> Given task
Each line below should be retyped exactly, with no pictures.

> Provided material
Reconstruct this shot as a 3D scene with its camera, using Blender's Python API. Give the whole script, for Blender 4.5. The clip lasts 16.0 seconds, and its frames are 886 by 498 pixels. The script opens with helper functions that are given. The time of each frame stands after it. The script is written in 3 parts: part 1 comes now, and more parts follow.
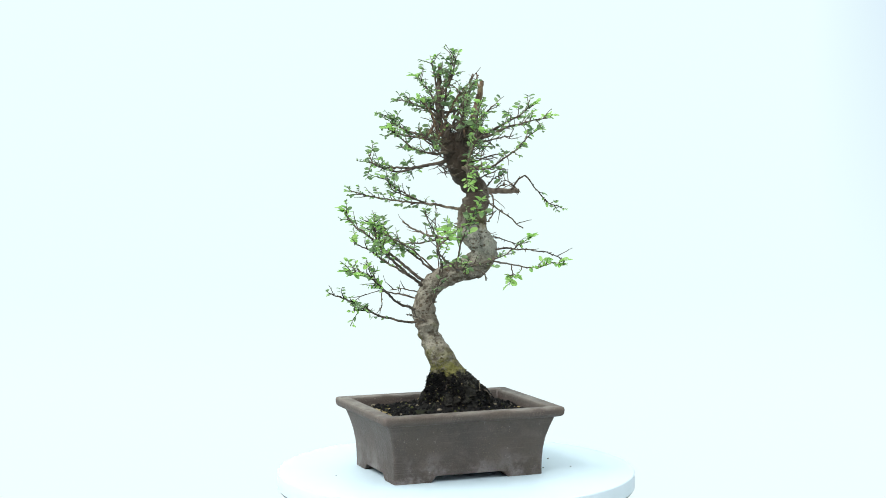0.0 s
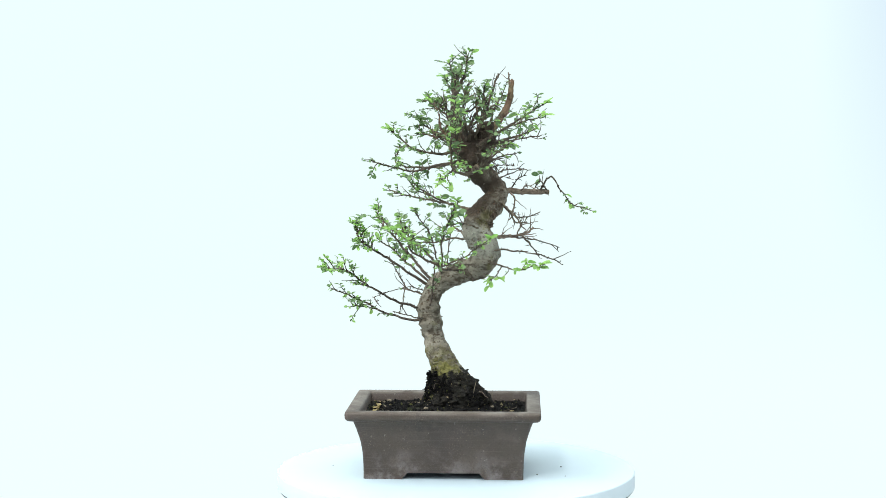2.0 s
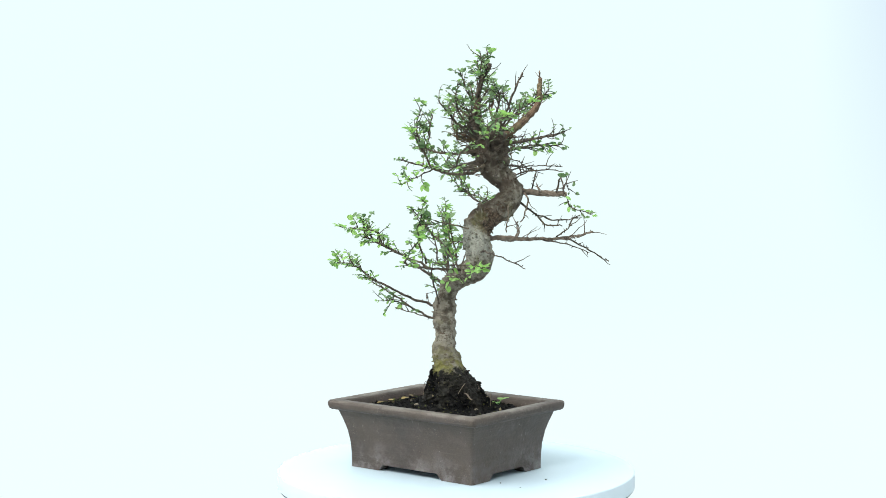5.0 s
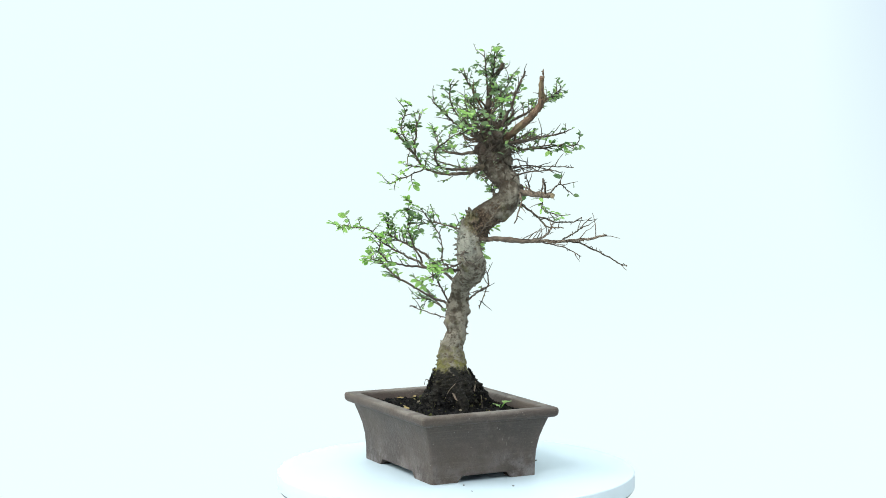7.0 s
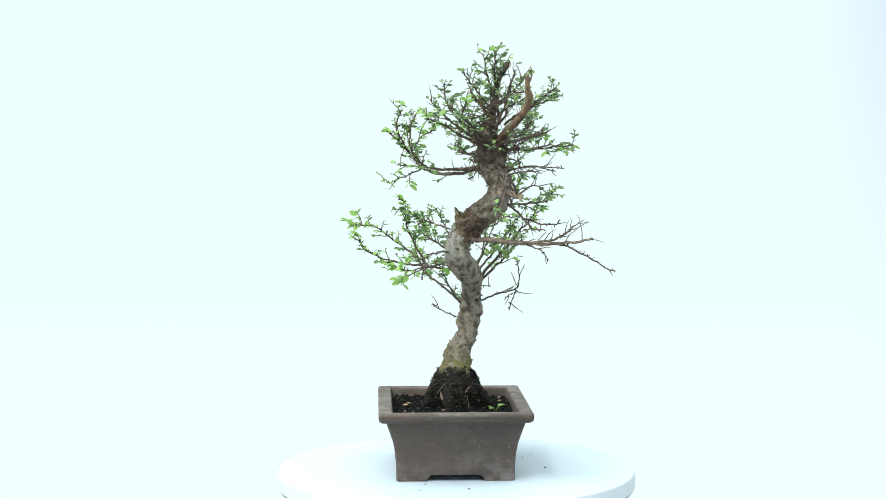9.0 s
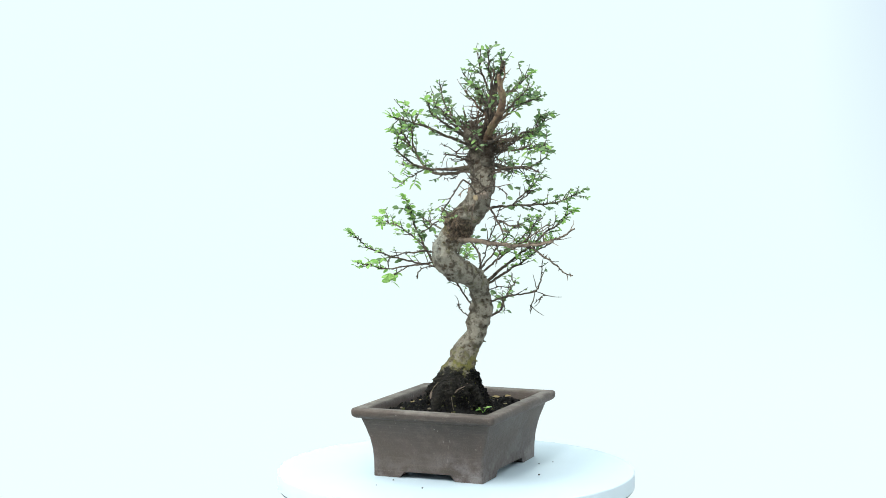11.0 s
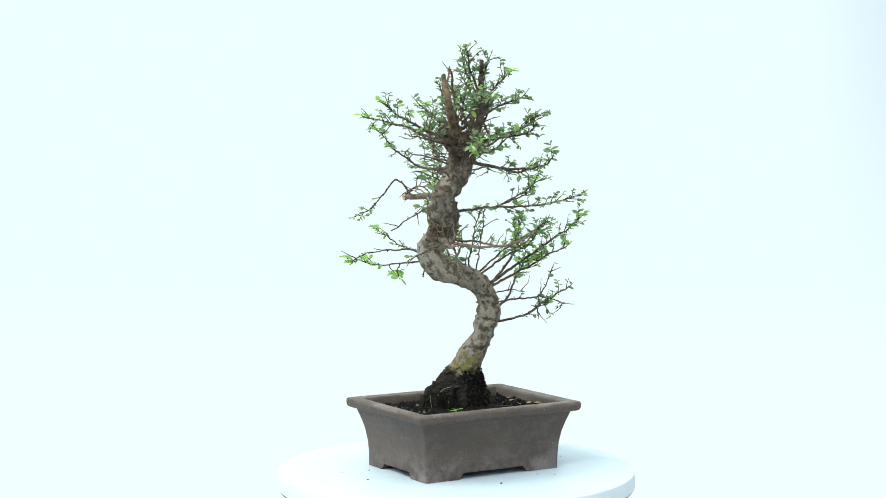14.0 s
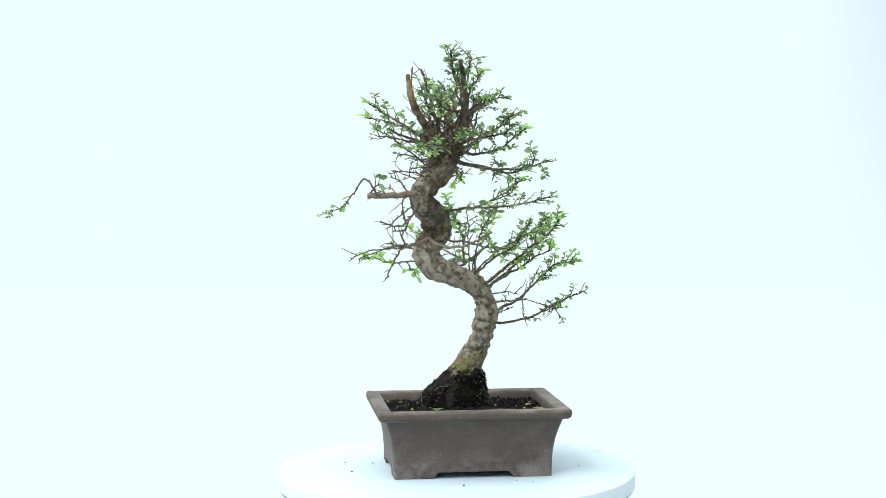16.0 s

> Answer to this task
Reconstruct this shot as a 3D scene with its camera, using Blender's Python API. Give the whole script, for Blender 4.5. The clip lasts 16.0 seconds, and its frames are 886 by 498 pixels. The script opens with helper functions that are given. The time of each frame stands after it. The script is written in 3 parts: part 1 comes now, and more parts follow.
0.0 s
2.0 s
5.0 s
7.0 s
9.0 s
11.0 s
14.0 s
16.0 s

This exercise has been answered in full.